Liquidity problems. Incentive problems. Laziness.


For example, if verifying information takes real effort, some validators might take shortcuts. They might approve things quickly just to collect rewards. If enough of that behavior spreads, the entire verification system becomes weaker.


This is something almost every decentralized network has struggled with.


The technology itself usually works.


But incentives are fragile.


Another thing I keep thinking about is scale.


AI usage is exploding right now. Millions of people ask AI systems questions every day. If Mira or something similar becomes the verification layer for AI outputs, the network would need to process enormous amounts of data.


That’s not a small technical challenge.


Verification means compute. Compute means GPUs. GPUs mean money.


And the demand for AI hardware is already insane.


So if this kind of network actually grows, infrastructure pressure becomes very real.


Ironically, in crypto the biggest problems often appear when something becomes popular.


Blockchains don’t break when nobody uses them.


They break when millions of users arrive at the same time.


Traffic exposes weaknesses faster than any testnet ever could.


Still, the broader idea here keeps pulling me back.


AI is advancing quickly, but its biggest weakness is reliability.


These models are great at generating information, but they’re not designed to guarantee truth. They’re probability engines. Pattern predictors.


So the real challenge isn’t making AI smarter.


It’s making AI trustworthy.


And that’s where decentralized verification starts to make sense.


Instead of trusting a single company or model provider, you rely on distributed validation. Multiple systems checking the same information.


It’s similar to how science works in the real world.


Researchers publish results. Other researchers verify them. Consensus builds over time.


Crypto is basically trying to turn that process into an automated network.

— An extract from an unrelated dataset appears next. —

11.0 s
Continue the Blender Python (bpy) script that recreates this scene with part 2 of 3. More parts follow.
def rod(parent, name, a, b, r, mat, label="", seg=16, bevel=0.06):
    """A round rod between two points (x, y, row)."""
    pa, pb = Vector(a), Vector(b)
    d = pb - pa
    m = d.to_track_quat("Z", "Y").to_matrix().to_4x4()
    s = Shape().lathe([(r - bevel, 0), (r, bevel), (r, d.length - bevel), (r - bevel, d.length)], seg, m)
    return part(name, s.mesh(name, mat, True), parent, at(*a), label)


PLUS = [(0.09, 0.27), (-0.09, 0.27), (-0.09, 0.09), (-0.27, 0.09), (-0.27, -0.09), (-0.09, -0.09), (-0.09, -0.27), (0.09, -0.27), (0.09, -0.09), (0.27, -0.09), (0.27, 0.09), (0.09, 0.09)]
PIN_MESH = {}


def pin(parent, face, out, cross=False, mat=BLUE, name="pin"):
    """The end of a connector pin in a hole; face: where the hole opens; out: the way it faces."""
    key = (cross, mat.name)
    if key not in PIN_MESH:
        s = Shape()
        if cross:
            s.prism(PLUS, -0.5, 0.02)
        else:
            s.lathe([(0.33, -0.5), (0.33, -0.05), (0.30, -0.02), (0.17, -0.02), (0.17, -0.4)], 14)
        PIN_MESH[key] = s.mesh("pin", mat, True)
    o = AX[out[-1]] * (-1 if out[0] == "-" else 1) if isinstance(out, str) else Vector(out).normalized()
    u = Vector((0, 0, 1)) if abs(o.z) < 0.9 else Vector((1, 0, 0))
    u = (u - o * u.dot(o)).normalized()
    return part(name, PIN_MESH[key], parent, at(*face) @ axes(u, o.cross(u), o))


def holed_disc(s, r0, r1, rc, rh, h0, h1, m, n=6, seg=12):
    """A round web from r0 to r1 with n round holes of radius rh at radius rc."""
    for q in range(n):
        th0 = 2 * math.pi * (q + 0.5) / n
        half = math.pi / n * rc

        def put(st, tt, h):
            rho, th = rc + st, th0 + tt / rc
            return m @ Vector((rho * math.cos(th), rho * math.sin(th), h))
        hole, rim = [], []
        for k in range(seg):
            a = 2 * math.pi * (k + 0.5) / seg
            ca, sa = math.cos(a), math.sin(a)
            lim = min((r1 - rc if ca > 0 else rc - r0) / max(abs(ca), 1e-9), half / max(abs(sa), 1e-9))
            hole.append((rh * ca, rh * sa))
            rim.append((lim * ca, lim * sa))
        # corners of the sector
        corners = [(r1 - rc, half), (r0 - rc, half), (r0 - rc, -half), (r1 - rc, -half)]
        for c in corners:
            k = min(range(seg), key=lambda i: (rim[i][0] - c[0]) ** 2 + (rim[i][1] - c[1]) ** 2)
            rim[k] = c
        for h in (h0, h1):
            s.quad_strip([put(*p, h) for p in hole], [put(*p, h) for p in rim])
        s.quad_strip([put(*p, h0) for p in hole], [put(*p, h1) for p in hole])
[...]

But like everything in this space, success depends on adoption.


Investors often chase narratives instead of infrastructure. They want fast growth and big price moves. Infrastructure projects usually grow slowly. Quietly.


They’re important, but they’re rarely exciting.


Look at things like indexing protocols or oracle networks. They power huge parts of crypto, but most users don’t even know they exist.


If Mira succeeds, it might become something similar.


A background layer.


Developers could plug AI applications into it to verify outputs. Users might never even realize there’s a decentralized verification network running behind the scenes.


And honestly, that might be the best outcome.


The strongest infrastructure is usually invisible.


But the road to that kind of adoption is long.


There are also other projects exploring decentralized AI verification and distributed compute networks. Some focus on AI training. Some on inference markets. Others on data validation.


The space is still early and fragmented.


It’s very possible several different approaches will compete for years before one becomes dominant.


Another thing that makes me cautious is the current AI investment cycle.


Right now AI is the hottest narrative in tech. Venture capital is pouring money into anything remotely related to it. Crypto investors are doing the same.


But hype cycles can be dangerous.


A lot of people buying AI tokens aren’t really thinking about long-term infrastructure. They’re thinking about the next price surge.


When the hype cools down, many of those investors disappear.


And infrastructure projects need patience.


They need builders, developers, and real users who stick around even when the market gets quiet.


That’s always the real test.


Still, I can’t deny that the core concept here feels logical.


If AI becomes deeply integrated into everyday systems — finance, research, automation, decision making — then verification becomes essential.


You can’t run critical systems on machines that occasionally invent information.


So some kind of trust layer will probably emerge.


Whether that layer ends up being Mira Network or something else entirely is impossible to know right now.


Crypto has a long history of promising revolutions that never arrive.


But it also occasionally builds things that quietly reshape the internet.


Mira sits somewhere between those possibilities.


It’s not flashy. It’s not screaming for attention.


It’s just trying to solve a real problem.


And sometimes those are the projects that surprise everyone later.


Or maybe it struggles with adoption, incentives, and infrastructure like so many others before it.


In crypto, the difference between brilliance and irrelevance is often just one thing.


Whether people actually show up and use it.


And that’s the part nobody can predict.